43ª Mostra – Crítica: O Relatório
Outra verdade inconveniente
Quase todas as cenas de O Relatório se passam em escritórios fechados, onde funcionários do governo norte-americano e de seus órgãos associados reviram os segredos da estratégia dos EUA nos anos que se seguiram ao 11 de setembro. A alta voltagem do filme, portanto, não vem de sequências de perseguição ou explosões, mas das discussões acaloradas entre os personagens, que lidam com o fato do exército ter utilizado a tortura como método durante suas invasões ao Afeganistão e Iraque. A quantidade de diálogos pode ser excessiva para o gosto de alguns espectadores, mas interessados em geopolítica terão um prato cheio.
O longa é escrito e dirigido por Scott Z. Burns, mais conhecido por seu trabalho como produtor em longas como o documentário vencedor do Oscar Uma Verdade Inconveniente, que em 2006 já alertava para os perigos da mudança climática. Dessa vez Burns aborda outra verdade, também inconveniente a ponto de muita gente tentar evitar que ela venha à tona, haja visto a quantidade de informações censuradas nos estudos que o protagonista Daniel J. Jones (vivido por Adam Driver) produz a partir de seu trabalho exaustivo.
Funcionário do gabinete da senadora democrata Dianne Feinstein (Annette Bening), Jones dedica sua vida a descobrir os segredos por trás das chamadas “Técnicas Avançadas de Interrogatório”. O nome excessivamente rebuscado, como é praxe quando quer-se dourar uma pílula amarga, foi criado basicamente como permissão para soldados norte-americanos utilizarem afogamento e privação de sono, entre outras coisas, quando capturavam membros das forças inimigas.
O que o personagem de Driver vê com clareza a partir de sua pesquisa é não apenas o fato do procedimento ser discutível do ponto de vista humanitário, mas a noção incontestável que o recurso não tinha eficiência. Ou seja, nenhuma informação relevante foi conseguida assim.

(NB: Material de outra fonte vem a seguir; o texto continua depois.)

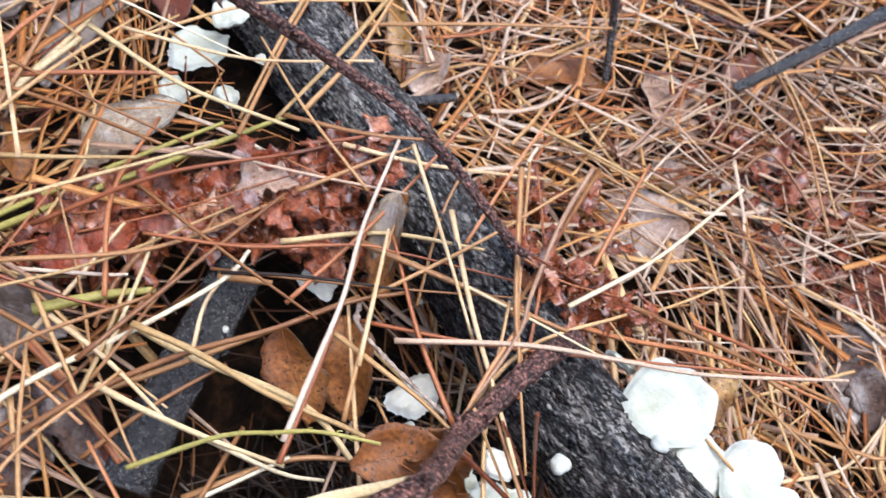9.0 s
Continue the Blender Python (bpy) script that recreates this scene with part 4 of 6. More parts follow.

Ainda assim, O Relatório é menos um filme-denúncia e mais uma representação dos dilemas de seu herói sobre a melhor forma de expor tudo que teve acesso. Mesmo angustiado, ele deixa essa decisão para a chefe, crítica da postura de Edward Snowden, o que já indica que a senadora só irá agir se tiver margem legal e oficial para isso.
Assim, o longa se mostra esperançoso na capacidade das instituições de se auto-regularem. A escolha de não mostrar uma cena sequer da vida pessoal de Jones ou de qualquer outro personagem é simbólica nesse sentido. A moral da história é que cabe ao sistema resolver os problemas que ele mesmo cria.